▶ _TASK TO COMPLETE_
Could you output each line of the data that follows exactly?

# start of COLLECTED MATERIAL

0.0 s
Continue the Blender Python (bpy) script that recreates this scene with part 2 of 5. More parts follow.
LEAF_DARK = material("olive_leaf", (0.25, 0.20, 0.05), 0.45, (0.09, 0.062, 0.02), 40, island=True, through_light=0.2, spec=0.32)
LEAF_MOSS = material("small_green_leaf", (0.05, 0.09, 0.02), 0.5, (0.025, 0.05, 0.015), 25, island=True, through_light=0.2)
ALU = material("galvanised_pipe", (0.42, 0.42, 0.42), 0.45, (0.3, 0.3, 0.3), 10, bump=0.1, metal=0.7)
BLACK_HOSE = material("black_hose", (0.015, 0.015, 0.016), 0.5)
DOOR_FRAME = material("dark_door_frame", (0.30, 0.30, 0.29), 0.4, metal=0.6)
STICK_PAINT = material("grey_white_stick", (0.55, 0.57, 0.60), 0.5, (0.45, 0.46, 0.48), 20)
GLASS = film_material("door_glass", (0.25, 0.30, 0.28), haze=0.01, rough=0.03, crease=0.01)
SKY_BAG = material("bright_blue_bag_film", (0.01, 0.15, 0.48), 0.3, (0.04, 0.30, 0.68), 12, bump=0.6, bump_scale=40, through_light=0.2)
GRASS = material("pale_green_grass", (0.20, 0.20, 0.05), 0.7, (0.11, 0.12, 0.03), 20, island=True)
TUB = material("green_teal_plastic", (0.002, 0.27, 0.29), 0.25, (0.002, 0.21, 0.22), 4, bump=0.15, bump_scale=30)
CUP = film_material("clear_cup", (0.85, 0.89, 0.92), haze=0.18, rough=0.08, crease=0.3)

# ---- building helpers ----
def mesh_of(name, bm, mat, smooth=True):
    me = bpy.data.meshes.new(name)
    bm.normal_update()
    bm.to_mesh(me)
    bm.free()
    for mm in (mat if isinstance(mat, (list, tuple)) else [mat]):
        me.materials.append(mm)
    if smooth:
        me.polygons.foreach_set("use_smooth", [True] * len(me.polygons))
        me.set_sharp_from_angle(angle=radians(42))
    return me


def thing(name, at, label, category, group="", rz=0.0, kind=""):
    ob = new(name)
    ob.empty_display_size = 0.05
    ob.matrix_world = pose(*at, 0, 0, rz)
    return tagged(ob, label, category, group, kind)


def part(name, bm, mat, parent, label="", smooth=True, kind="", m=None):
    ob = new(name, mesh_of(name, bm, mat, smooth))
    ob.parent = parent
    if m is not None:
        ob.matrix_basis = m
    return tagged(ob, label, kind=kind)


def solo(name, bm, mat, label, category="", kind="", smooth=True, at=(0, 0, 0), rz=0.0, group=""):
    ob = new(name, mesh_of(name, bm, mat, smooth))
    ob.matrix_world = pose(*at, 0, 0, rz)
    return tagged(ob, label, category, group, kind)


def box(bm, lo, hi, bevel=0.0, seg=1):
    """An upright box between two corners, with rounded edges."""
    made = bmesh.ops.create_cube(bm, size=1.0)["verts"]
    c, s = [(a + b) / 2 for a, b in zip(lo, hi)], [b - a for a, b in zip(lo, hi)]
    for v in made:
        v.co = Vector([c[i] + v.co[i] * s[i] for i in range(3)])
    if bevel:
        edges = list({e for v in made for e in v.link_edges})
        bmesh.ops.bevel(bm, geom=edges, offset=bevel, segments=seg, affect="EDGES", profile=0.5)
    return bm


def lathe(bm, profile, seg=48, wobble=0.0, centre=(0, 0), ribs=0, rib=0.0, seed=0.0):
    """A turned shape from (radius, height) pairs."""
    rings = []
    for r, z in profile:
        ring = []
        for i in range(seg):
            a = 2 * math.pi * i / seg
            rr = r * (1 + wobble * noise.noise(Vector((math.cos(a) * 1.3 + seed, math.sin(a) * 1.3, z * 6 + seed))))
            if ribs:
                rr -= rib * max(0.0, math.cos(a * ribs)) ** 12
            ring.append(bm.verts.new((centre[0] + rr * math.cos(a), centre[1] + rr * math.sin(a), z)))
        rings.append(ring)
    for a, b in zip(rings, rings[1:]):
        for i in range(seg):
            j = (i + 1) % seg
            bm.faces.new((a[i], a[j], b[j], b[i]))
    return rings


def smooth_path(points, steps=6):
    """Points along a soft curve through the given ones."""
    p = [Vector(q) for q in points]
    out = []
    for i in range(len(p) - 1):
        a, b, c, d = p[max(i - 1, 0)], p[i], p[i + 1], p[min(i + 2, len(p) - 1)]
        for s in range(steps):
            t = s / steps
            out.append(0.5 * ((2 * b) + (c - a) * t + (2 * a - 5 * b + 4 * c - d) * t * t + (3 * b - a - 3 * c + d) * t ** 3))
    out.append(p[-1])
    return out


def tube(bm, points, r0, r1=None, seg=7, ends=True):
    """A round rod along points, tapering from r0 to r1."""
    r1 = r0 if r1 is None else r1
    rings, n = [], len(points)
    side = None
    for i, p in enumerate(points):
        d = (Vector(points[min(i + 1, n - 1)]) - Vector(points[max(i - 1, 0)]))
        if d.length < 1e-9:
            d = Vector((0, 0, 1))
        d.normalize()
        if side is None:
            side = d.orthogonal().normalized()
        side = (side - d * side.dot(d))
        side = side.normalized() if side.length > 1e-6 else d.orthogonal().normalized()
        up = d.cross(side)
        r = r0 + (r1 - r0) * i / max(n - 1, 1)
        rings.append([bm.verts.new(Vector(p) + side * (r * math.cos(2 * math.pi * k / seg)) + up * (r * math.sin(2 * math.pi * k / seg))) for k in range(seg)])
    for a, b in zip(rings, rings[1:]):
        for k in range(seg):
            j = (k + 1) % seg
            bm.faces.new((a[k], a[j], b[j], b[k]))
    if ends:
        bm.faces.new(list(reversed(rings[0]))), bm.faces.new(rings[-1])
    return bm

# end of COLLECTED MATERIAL

▶ _COMPLETED EXERCISE_
0.0 s
Continue the Blender Python (bpy) script that recreates this scene with part 2 of 5. More parts follow.
LEAF_DARK = material("olive_leaf", (0.25, 0.20, 0.05), 0.45, (0.09, 0.062, 0.02), 40, island=True, through_light=0.2, spec=0.32)
LEAF_MOSS = material("small_green_leaf", (0.05, 0.09, 0.02), 0.5, (0.025, 0.05, 0.015), 25, island=True, through_light=0.2)
ALU = material("galvanised_pipe", (0.42, 0.42, 0.42), 0.45, (0.3, 0.3, 0.3), 10, bump=0.1, metal=0.7)
BLACK_HOSE = material("black_hose", (0.015, 0.015, 0.016), 0.5)
DOOR_FRAME = material("dark_door_frame", (0.30, 0.30, 0.29), 0.4, metal=0.6)
STICK_PAINT = material("grey_white_stick", (0.55, 0.57, 0.60), 0.5, (0.45, 0.46, 0.48), 20)
GLASS = film_material("door_glass", (0.25, 0.30, 0.28), haze=0.01, rough=0.03, crease=0.01)
SKY_BAG = material("bright_blue_bag_film", (0.01, 0.15, 0.48), 0.3, (0.04, 0.30, 0.68), 12, bump=0.6, bump_scale=40, through_light=0.2)
GRASS = material("pale_green_grass", (0.20, 0.20, 0.05), 0.7, (0.11, 0.12, 0.03), 20, island=True)
TUB = material("green_teal_plastic", (0.002, 0.27, 0.29), 0.25, (0.002, 0.21, 0.22), 4, bump=0.15, bump_scale=30)
CUP = film_material("clear_cup", (0.85, 0.89, 0.92), haze=0.18, rough=0.08, crease=0.3)

# ---- building helpers ----
def mesh_of(name, bm, mat, smooth=True):
    me = bpy.data.meshes.new(name)
    bm.normal_update()
    bm.to_mesh(me)
    bm.free()
    for mm in (mat if isinstance(mat, (list, tuple)) else [mat]):
        me.materials.append(mm)
    if smooth:
        me.polygons.foreach_set("use_smooth", [True] * len(me.polygons))
        me.set_sharp_from_angle(angle=radians(42))
    return me


def thing(name, at, label, category, group="", rz=0.0, kind=""):
    ob = new(name)
    ob.empty_display_size = 0.05
    ob.matrix_world = pose(*at, 0, 0, rz)
    return tagged(ob, label, category, group, kind)


def part(name, bm, mat, parent, label="", smooth=True, kind="", m=None):
    ob = new(name, mesh_of(name, bm, mat, smooth))
    ob.parent = parent
    if m is not None:
        ob.matrix_basis = m
    return tagged(ob, label, kind=kind)


def solo(name, bm, mat, label, category="", kind="", smooth=True, at=(0, 0, 0), rz=0.0, group=""):
    ob = new(name, mesh_of(name, bm, mat, smooth))
    ob.matrix_world = pose(*at, 0, 0, rz)
    return tagged(ob, label, category, group, kind)


def box(bm, lo, hi, bevel=0.0, seg=1):
    """An upright box between two corners, with rounded edges."""
    made = bmesh.ops.create_cube(bm, size=1.0)["verts"]
    c, s = [(a + b) / 2 for a, b in zip(lo, hi)], [b - a for a, b in zip(lo, hi)]
    for v in made:
        v.co = Vector([c[i] + v.co[i] * s[i] for i in range(3)])
    if bevel:
        edges = list({e for v in made for e in v.link_edges})
        bmesh.ops.bevel(bm, geom=edges, offset=bevel, segments=seg, affect="EDGES", profile=0.5)
    return bm


def lathe(bm, profile, seg=48, wobble=0.0, centre=(0, 0), ribs=0, rib=0.0, seed=0.0):
    """A turned shape from (radius, height) pairs."""
    rings = []
    for r, z in profile:
        ring = []
        for i in range(seg):
            a = 2 * math.pi * i / seg
            rr = r * (1 + wobble * noise.noise(Vector((math.cos(a) * 1.3 + seed, math.sin(a) * 1.3, z * 6 + seed))))
            if ribs:
                rr -= rib * max(0.0, math.cos(a * ribs)) ** 12
            ring.append(bm.verts.new((centre[0] + rr * math.cos(a), centre[1] + rr * math.sin(a), z)))
        rings.append(ring)
    for a, b in zip(rings, rings[1:]):
        for i in range(seg):
            j = (i + 1) % seg
            bm.faces.new((a[i], a[j], b[j], b[i]))
    return rings


def smooth_path(points, steps=6):
    """Points along a soft curve through the given ones."""
    p = [Vector(q) for q in points]
    out = []
    for i in range(len(p) - 1):
        a, b, c, d = p[max(i - 1, 0)], p[i], p[i + 1], p[min(i + 2, len(p) - 1)]
        for s in range(steps):
            t = s / steps
            out.append(0.5 * ((2 * b) + (c - a) * t + (2 * a - 5 * b + 4 * c - d) * t * t + (3 * b - a - 3 * c + d) * t ** 3))
    out.append(p[-1])
    return out


def tube(bm, points, r0, r1=None, seg=7, ends=True):
    """A round rod along points, tapering from r0 to r1."""
    r1 = r0 if r1 is None else r1
    rings, n = [], len(points)
    side = None
    for i, p in enumerate(points):
        d = (Vector(points[min(i + 1, n - 1)]) - Vector(points[max(i - 1, 0)]))
        if d.length < 1e-9:
            d = Vector((0, 0, 1))
        d.normalize()
        if side is None:
            side = d.orthogonal().normalized()
        side = (side - d * side.dot(d))
        side = side.normalized() if side.length > 1e-6 else d.orthogonal().normalized()
        up = d.cross(side)
        r = r0 + (r1 - r0) * i / max(n - 1, 1)
        rings.append([bm.verts.new(Vector(p) + side * (r * math.cos(2 * math.pi * k / seg)) + up * (r * math.sin(2 * math.pi * k / seg))) for k in range(seg)])
    for a, b in zip(rings, rings[1:]):
        for k in range(seg):
            j = (k + 1) % seg
            bm.faces.new((a[k], a[j], b[j], b[k]))
    if ends:
        bm.faces.new(list(reversed(rings[0]))), bm.faces.new(rings[-1])
    return bm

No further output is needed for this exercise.